= Spin stabilization =

Method of stabilizing a satellite or launch vehicle

In aerospace engineering, spin stabilization is a method of stabilizing a satellite or launch vehicle by means of spin, i.e. rotation along the longitudinal axis. The concept originates from conservation of angular momentum as applied to ballistics, where the spin is commonly obtained by means of rifling. For most satellite applications this approach has been superseded by three-axis stabilization.

==Use==
Spin-stabilization is used on rockets and spacecraft where attitude control is required without the requirement for on-board 3-axis propulsion or mechanisms, and sensors for attitude control and pointing. On rockets with a solid motor upper stage, spin stabilization is used to keep the motor from drifting off course as they don't have their own thrusters. Usually small rockets are used to spin up the spacecraft and rocket then fire the rocket and send the craft off.

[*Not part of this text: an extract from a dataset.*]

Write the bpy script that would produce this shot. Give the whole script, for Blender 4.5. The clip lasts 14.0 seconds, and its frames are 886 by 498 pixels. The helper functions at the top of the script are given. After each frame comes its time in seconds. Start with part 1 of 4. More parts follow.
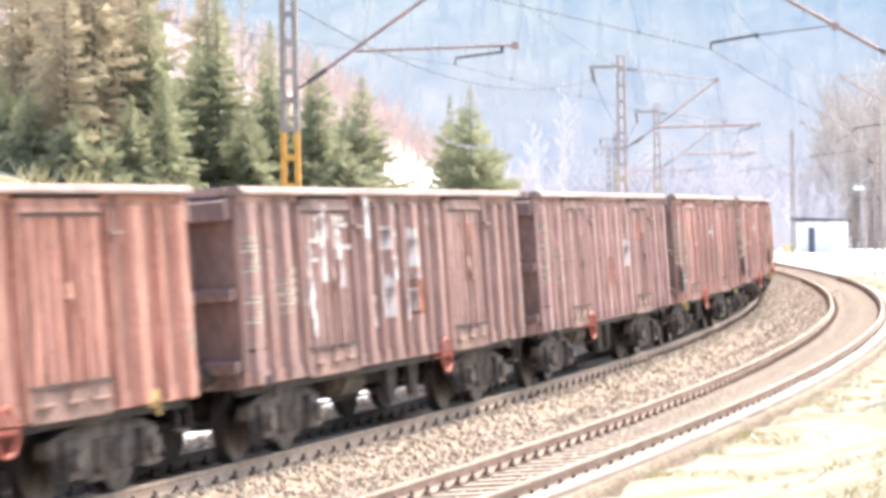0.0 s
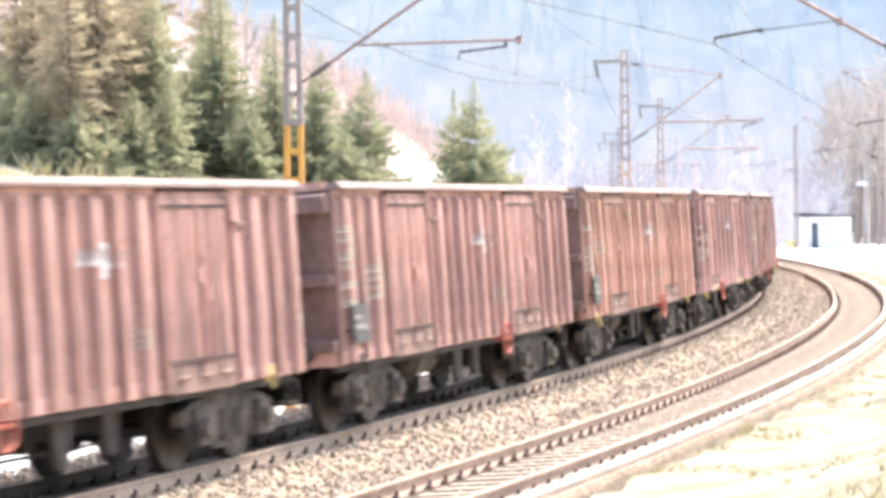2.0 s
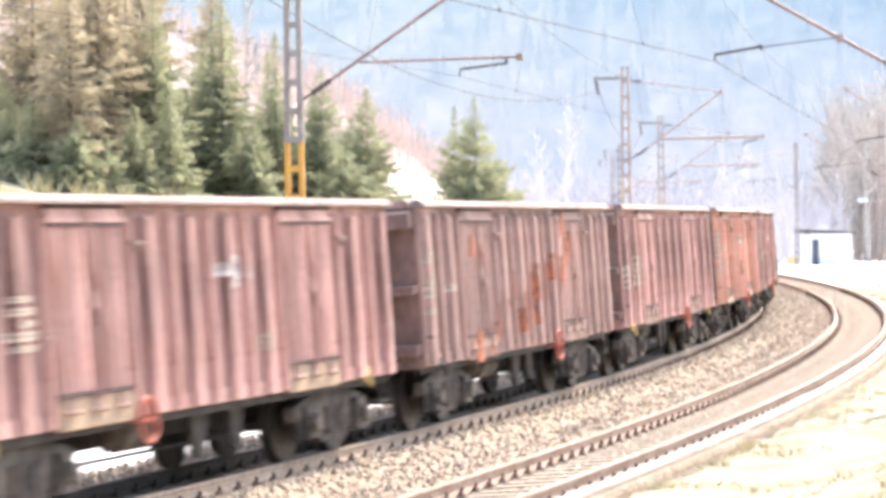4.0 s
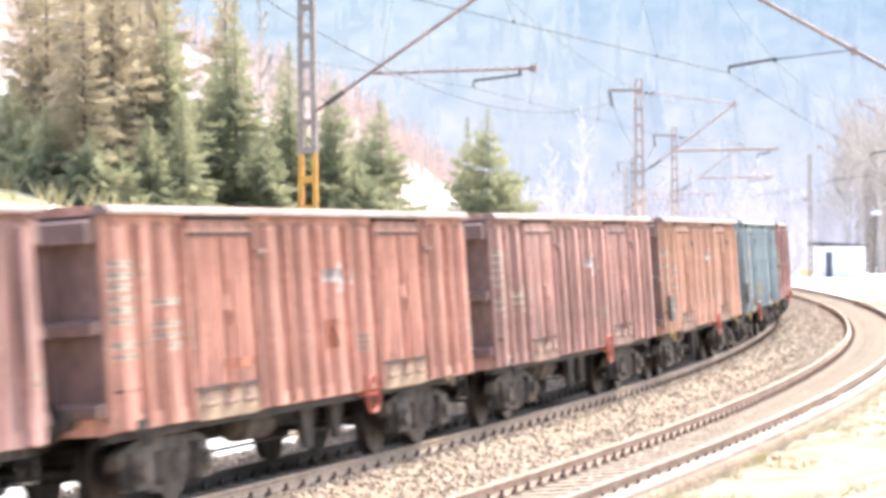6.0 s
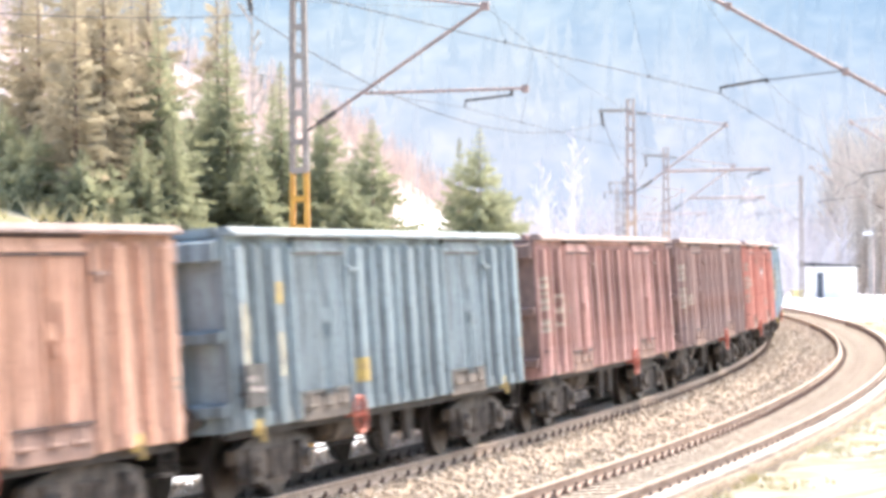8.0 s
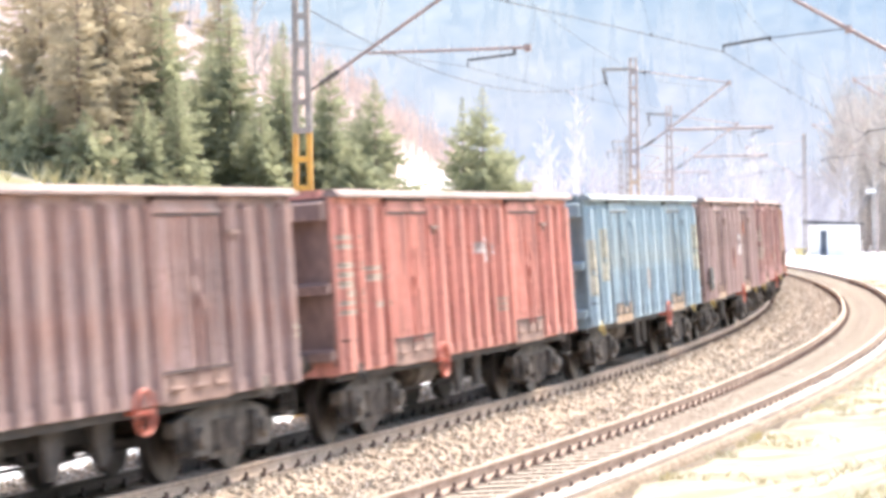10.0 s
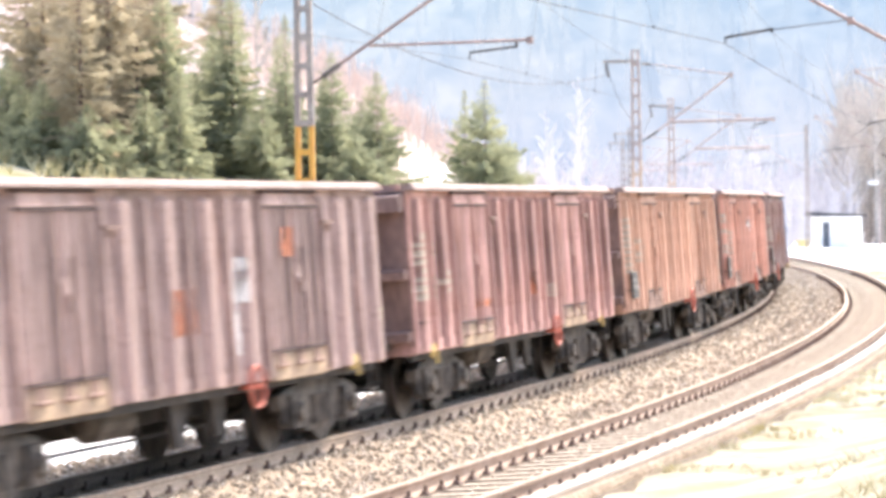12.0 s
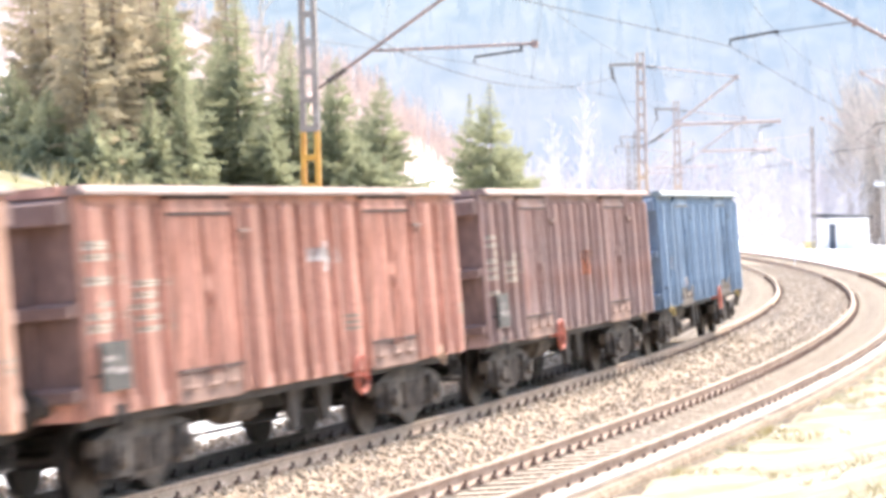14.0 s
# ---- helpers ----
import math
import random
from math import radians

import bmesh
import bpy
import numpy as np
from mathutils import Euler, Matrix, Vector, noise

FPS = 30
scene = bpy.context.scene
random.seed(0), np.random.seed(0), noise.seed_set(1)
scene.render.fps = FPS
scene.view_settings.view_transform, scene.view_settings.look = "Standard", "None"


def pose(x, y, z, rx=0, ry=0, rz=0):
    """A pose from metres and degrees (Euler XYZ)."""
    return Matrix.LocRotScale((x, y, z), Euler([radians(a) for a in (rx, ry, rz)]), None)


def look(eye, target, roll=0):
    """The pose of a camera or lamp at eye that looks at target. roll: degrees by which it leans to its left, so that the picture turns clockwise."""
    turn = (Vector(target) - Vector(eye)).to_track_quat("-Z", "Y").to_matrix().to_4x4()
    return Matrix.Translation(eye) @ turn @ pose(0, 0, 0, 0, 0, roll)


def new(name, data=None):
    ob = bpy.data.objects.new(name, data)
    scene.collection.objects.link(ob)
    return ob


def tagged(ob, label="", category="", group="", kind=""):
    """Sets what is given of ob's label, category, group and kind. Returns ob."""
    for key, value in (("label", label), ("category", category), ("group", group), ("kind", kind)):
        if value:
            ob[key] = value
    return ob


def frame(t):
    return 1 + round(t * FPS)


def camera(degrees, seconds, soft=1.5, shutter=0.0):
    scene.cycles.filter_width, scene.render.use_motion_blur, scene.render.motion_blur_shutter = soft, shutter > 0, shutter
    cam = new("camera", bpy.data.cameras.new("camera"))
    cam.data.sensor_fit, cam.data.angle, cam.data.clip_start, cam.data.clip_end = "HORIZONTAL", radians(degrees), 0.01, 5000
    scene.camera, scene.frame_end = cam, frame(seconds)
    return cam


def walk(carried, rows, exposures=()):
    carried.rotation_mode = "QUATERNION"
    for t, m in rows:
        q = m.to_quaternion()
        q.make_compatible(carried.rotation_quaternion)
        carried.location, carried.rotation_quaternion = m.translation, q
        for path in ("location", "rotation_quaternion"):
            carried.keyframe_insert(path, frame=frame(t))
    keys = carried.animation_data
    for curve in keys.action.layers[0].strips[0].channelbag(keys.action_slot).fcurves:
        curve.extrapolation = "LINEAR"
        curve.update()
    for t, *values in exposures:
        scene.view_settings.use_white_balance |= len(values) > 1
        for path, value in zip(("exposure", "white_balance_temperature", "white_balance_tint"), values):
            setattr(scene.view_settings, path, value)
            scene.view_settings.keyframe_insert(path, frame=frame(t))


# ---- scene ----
EYE = (0.0, 0.0, 2.912)
cam = camera(17.28, 14.0, soft=4.0, shutter=0.4)
# seconds, yaw, pitch, roll of a hand-held camera that stands still
PATH = [
    (0.0, 0.000, -0.644, 0.915),
    (0.5, -0.014, -0.647, 0.911),
    (1.0, -0.176, -0.646, 0.924),
    (1.5, -0.096, -0.661, 0.924),
    (2.0, 0.063, -0.758, 0.726),
    (2.5, 0.327, -0.814, 0.866),
    (3.0, 0.086, -0.670, 0.713),
    (3.5, 0.056, -0.530, 0.770),
    (6.0, 0.337, -0.197, 0.604),
    (6.5, 0.520, -0.117, 0.338),
    (7.0, 0.387, 0.230, 0.243),
    (7.5, 0.335, 0.346, 0.197),
    (8.0, 0.169, 0.192, 0.503),
    (10.5, 0.176, -0.651, 0.819),
    (11.0, -0.092, -0.606, 0.860),
    (11.5, 0.043, -0.659, 0.975),
    (12.0, 0.281, -0.746, 0.895),
    (12.5, 0.525, -0.784, 0.960),
    (13.0, 0.407, -0.691, 1.178),
    (13.5, 0.316, -0.687, 1.242),
    (14.0, 0.402, -0.657, 1.302),
]
walk(cam, [(t, pose(*EYE, 90 + p, r, w)) for t, w, p, r in PATH], exposures=[(0.0, 1.98), (1.0, 2.06), (10.5, 2.06), (11.0, 2.02), (11.5, 1.97), (12.0, 2.03), (12.5, 2.08), (14.0, 2.08)])

# ---- light ----
SUN_UP, SUN_TURN = 50, 32          # degrees above the horizon, clockwise from +y
world = bpy.data.worlds.new("world")
scene.world = world
world.use_nodes = True
sky = world.node_tree.nodes.new("ShaderNodeTexSky")
sky.sky_type, sky.sun_disc = "NISHITA", False
sky.sun_elevation, sky.sun_rotation = radians(SUN_UP), radians(SUN_TURN)
sky.air_density, sky.dust_density = 1.0, 3.5
back = world.node_tree.nodes["Background"]
world.node_tree.links.new(sky.outputs[0], back.inputs[0])
back.inputs[1].default_value = 0.14
sun = new("sun", bpy.data.lights.new("sun", "SUN"))
sun.data.energy, sun.data.angle, sun.data.color = 1.8, radians(16), (1.0, 0.92, 0.82)
sun.matrix_basis = look((0, 0, 0), (-math.sin(radians(SUN_TURN)) * math.cos(radians(SUN_UP)),
                                    -math.cos(radians(SUN_TURN)) * math.cos(radians(SUN_UP)), -math.sin(radians(SUN_UP))))


# ---- materials ----
def mat_new(name):
    m = bpy.data.materials.new(name)
    m.use_nodes = True
    return m, m.node_tree.nodes, m.node_tree.links, m.node_tree.nodes["Principled BSDF"]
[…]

Rockets and spacecraft that use spin stabilization:
- The Jupiter-C and Minotaur V launch vehicles used spin-stabilization. The upper stages on both system employ spin-stabilization to stabilize the system during propulsive maneuvers.
- The Aryabhata satellite used spin-stabilization
- The Pioneer 4 spacecraft, the second object sent on a lunar flyby in 1959, maintained its attitude using spin-stabilization.
- The Schiaparelli EDM lander was spun up to 2.5 RPM before being ejected from the ExoMars Trace Gas Orbiter prior to its attempted landing on Mars in October 2016.
- The Juno spacecraft was spin-stabilized and arrived at Jupiter orbit in 2016.
- The launches of Pioneer 10 and Pioneer 11 probes on two Atlas Centaur vehicles in 1972 and 1973 employed Star 37 rocket motors that were spin-stabilized in order to inject the satellites into the high-energy hyperbolic orbits necessary to achieve solar system escape velocity. Additionally, both probes were spin-stabilized during their flights and rotated at approximately 5 rpm.
- In operation as a third stage, the Star 48 rocket booster sits on top of spin table, and before it is separated it is spun up to stabilize it during the separation from the previous stage. The Delta II launch vehicle third stage employed a Star 48 motor and was spin-stabilized and depended on the second stage for proper orientation prior to stage separation, but was sometimes equipped with a nutation control system to maintain proper spin axis. It also included a yo-weight system to induce tumbling in the third stage after payload separation to prevent recontact, or a yo-yo de-spin mechanism to slow the rotation before payload release.

Despinning can be achieved by various techniques, including yo-yo de-spin.

With advancements in attitude control propulsion systems, guidance systems, and the needs for satellites to point instruments and communications systems precisely, 3-axis attitude control has become much more common than spin-stabilization for systems operating in space.